[Written problem] From the entries that follow, reproduce exactly and only the lines from the line with "finishes the script." to the line with "1.567, rng.uniform(-0.4, 0.4))", endpoints included.

[Entries provided]
━━━━━━
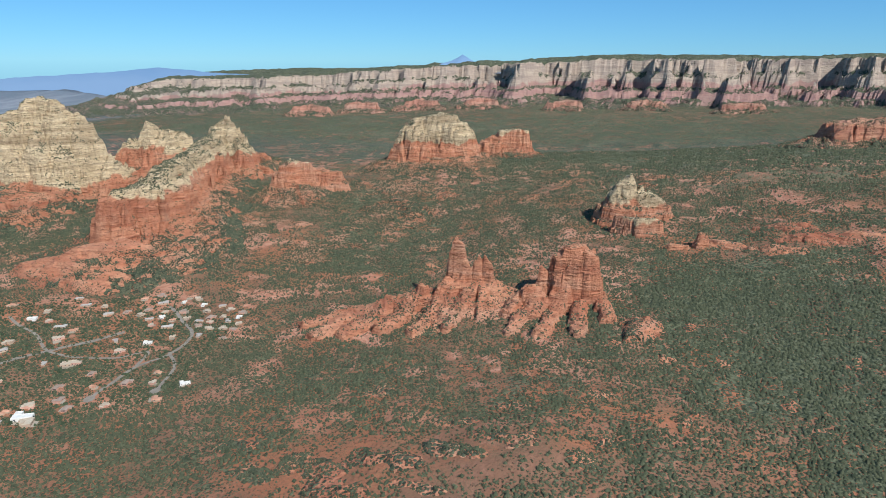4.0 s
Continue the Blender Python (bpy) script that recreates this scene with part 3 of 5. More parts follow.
rock_form("rock_butte", "tall cream peak and ridge above a red cliff", [
    ([(-1358, 1372, 105), (-1325, 1409, 160), (-1300, 1425, 140), (-1272, 1437, 136), (-1234, 1459, 119)], 5, [(0, 0), (30, 45), (50, 72), (62, 130), (160, 180)]),
    ([(-1172, 1527, 165), (-1195, 1505, 142), (-1150, 1420, 122)], 8, [(0, 0), (14, 12), (34, 36), (46, 50), (54, 94), (120, 122), (220, 160)]),
    ([(-1150, 1420, 122), (-1080, 1270, 116), (-1010, 1100, 114), (-950, 985, 104), (-958, 925, 95)], 12, [(0, 0), (18, 11), (28, 24), (36, 66), (50, 76), (120, 106), (220, 152)]),
    ([(-1172, 1527, 165), (-1132, 1534, 98), (-1083, 1551, 58), (-1042, 1570, 28)], 6, [(0, 0), (30, 30), (38, 70), (120, 110)]),
    ([(-968, 893, 84), (-958, 915, 94)], 11, [(0, 0), (8, 12), (14, 56), (24, 70), (60, 88), (150, 130)]),
    ([(-982, 872, 58), (-974, 879, 66)], 4, [(0, 0), (4, 46), (40, 64), (90, 80)]),
    ([(-915, 985, 40), (-880, 975, 16), (-850, 965, -8)], 6, [(0, 0), (10, 12), (40, 30), (90, 55)]),
    ([(-960, 1120, 50), (-900, 1110, 14), (-850, 1105, -10)], 6, [(0, 0), (10, 14), (40, 32), (90, 58)]),
    ([(-1040, 1290, 50), (-980, 1290, 12), (-930, 1290, -8)], 6, [(0, 0), (10, 14), (40, 32), (90, 58)]),
    ([(-1172, 1527, 165), (-1120, 1490, 112), (-1085, 1440, 80)], 7, [(0, 0), (30, 30), (44, 44), (52, 84), (120, 118), (200, 150)]),
], 3.0, (66, 92), 11.0, 12.0, 0.45, 0.6)
rock_form("rock_terrace", "stepped red sandstone apron below the butte", [
    ([(-1060, 805, -14), (-1010, 818, 2), (-975, 838, 14), (-930, 868, 22), (-890, 880, 8)], 6, [(0, 0), (36, 18), (80, 36), (140, 62), (190, 84)]),
    ([(-850, 900, -18), (-800, 930, -26)], 6, [(0, 0), (40, 18), (90, 40), (130, 60)]),
], 2.8, (400, 500), 7.0, 10.0, 0.92, 0.14, 0.0, "rock", 0.5)
rock_form("rock_butte", "small red butte with a flat cream top", [
    ([(-886, 1312, 82), (-876, 1324, 94), (-841, 1347, 86), (-790, 1372, 60)], 13, [(0, 0), (9, 42), (70, 70), (150, 100)]),
], 3.0, (80, 104), 6.0, 12.0, 0.45, 0.4)
rock_form("rock_butte", "domed cream butte on a stepped red base", [
    ([(-715, 1702, 158), (-661, 1717, 172), (-632, 1722, 170)], 16, [(0, 0), (35, 35), (48, 62), (56, 98), (120, 125), (240, 160)]),
    ([(-755, 1680, 104), (-700, 1672, 92), (-600, 1700, 100)], 16, [(0, 0), (8, 45), (70, 72), (150, 100)]),
    ([(-720, 1600, 46), (-640, 1560, 40), (-560, 1580, 36)], 25, [(0, 0), (60, 16), (150, 50)]),
], 3.2, (92, 116), 8.0, 12.0, 0.5, 0.42)
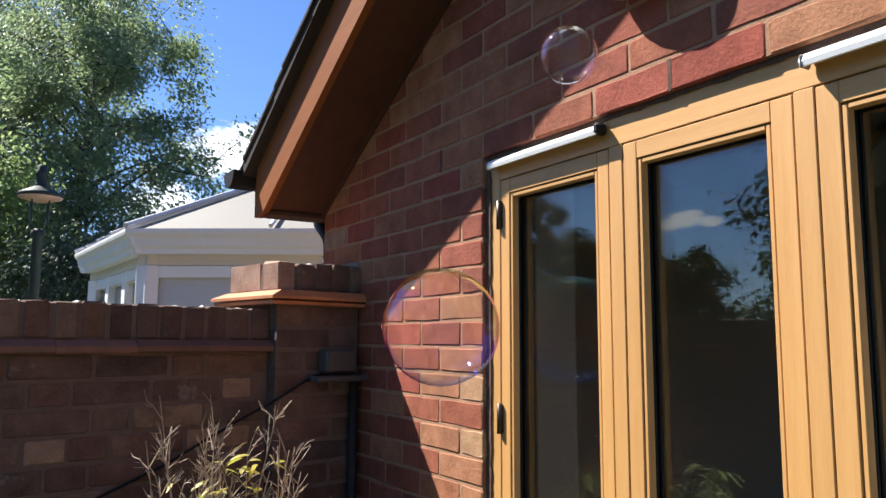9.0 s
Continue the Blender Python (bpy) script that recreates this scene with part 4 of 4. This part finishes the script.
joined_bricks(wall_gable, BRICK, [(-5.52, -1.905, 0.0, 4.0, gable_top), (0.0, 1.12, 0.0, 0.52, gable_top), (-1.9, -0.003, 0.0, 0.64, gable_top), (-1.9, -1.43, 0.6, 2.09, gable_top)], lambda a, z, d: (M0 - d, a, z), 61)
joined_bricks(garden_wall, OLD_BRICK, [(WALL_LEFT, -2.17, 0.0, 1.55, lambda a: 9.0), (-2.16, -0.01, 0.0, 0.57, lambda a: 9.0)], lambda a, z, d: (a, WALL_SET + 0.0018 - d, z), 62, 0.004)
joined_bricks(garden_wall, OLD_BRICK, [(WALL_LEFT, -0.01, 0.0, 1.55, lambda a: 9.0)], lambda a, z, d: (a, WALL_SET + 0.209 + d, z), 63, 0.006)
for k in range(29, 55):
    lay("coping_brick", rng.choice(edge_bricks), garden_wall, -0.036 - 0.0752 * k, WALL_SET + 0.002, 1.588 + rng.uniform(-0.003, 0.002), rng.uniform(-0.8, 0.8))
for k in range(10, 18):
    lay("plinth_tile", moulding, garden_wall, -0.112 - 0.2225 * k, WALL_SET + 0.001, 1.567, rng.uniform(-0.4, 0.4))

# mortar crumbs standing in the coping joints, and a cement patch where the pier meets the house
crumbs = []
for k in range(4):
    b2 = bmesh.new()
    bmesh.ops.create_icosphere(b2, subdivisions=1, radius=1.0)
    for v in b2.verts:
        v.co = Vector((v.co.x * 0.007, v.co.y * 0.03, v.co.z * 0.006)) * rng.uniform(0.8, 1.25)
    crumbs.append(mesh_of("mortar_crumb", b2, LIME, True))
for k in range(18):
    lay("mortar_crumb", crumbs[k % 4], garden_wall, -0.0736 - 0.0752 * k, WALL_SET + 0.06 + rng.uniform(-0.03, 0.05), 1.687 + rng.uniform(-0.004, 0.003), rng.uniform(-20, 20))
for k in range(1, 4):
    lay("mortar_crumb", crumbs[k % 4], pier, 0.034 + 0.0745 * k + 0.037, 0.04, 1.848, rng.uniform(-20, 20))
b2 = bmesh.new()
box(b2, -0.006, 0.004, 0.79, 0.90, 1.842, 1.872, 0.003)
for v in b2.verts:
    v.co += Vector((0, noise.noise(v.co * 40) * 0.008, noise.noise(v.co * 33) * 0.010))
p = new("cement_patch", mesh_of("cement_patch", b2, CEMENT))
p.parent = wall_gable
# joints that have lost their mortar, their shade drawn as dark boxes
gap = mesh_of("open_joint", boxes((-0.0004, 0.0032, -0.0046, 0.0046, -0.034, 0.034)), SEALANT)
for y, z in ((-0.675, 2.1325), (0.225, 2.1325)):
    lay("open_joint", gap, wall_gable, 0.0, y, z)

# verge tiles in steps down the slope
tile_bm = boxes((-0.050, 0.20, -0.27, 0.005, 0.0, 0.016), bevel=0.003)
tile_mesh = mesh_of("roof_tile", tile_bm, ROOF_TILE)
ang = math.degrees(math.atan(PITCH))
y = EAVE_Y + 0.10
for k in range(36):
    tile = lay("roof_tile", tile_mesh, roof, 0, 0, 0)
    tile.matrix_basis = pose(VX + rng.uniform(-0.005, 0.005), y, verge(y) + 0.285, -(ang - 3 + rng.uniform(-0.6, 0.6)), 0, 0)
    y -= 0.088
━━━━━━
[Task answer]
Continue the Blender Python (bpy) script that recreates this scene with part 4 of 4. This part finishes the script.
joined_bricks(wall_gable, BRICK, [(-5.52, -1.905, 0.0, 4.0, gable_top), (0.0, 1.12, 0.0, 0.52, gable_top), (-1.9, -0.003, 0.0, 0.64, gable_top), (-1.9, -1.43, 0.6, 2.09, gable_top)], lambda a, z, d: (M0 - d, a, z), 61)
joined_bricks(garden_wall, OLD_BRICK, [(WALL_LEFT, -2.17, 0.0, 1.55, lambda a: 9.0), (-2.16, -0.01, 0.0, 0.57, lambda a: 9.0)], lambda a, z, d: (a, WALL_SET + 0.0018 - d, z), 62, 0.004)
joined_bricks(garden_wall, OLD_BRICK, [(WALL_LEFT, -0.01, 0.0, 1.55, lambda a: 9.0)], lambda a, z, d: (a, WALL_SET + 0.209 + d, z), 63, 0.006)
for k in range(29, 55):
    lay("coping_brick", rng.choice(edge_bricks), garden_wall, -0.036 - 0.0752 * k, WALL_SET + 0.002, 1.588 + rng.uniform(-0.003, 0.002), rng.uniform(-0.8, 0.8))
for k in range(10, 18):
    lay("plinth_tile", moulding, garden_wall, -0.112 - 0.2225 * k, WALL_SET + 0.001, 1.567, rng.uniform(-0.4, 0.4))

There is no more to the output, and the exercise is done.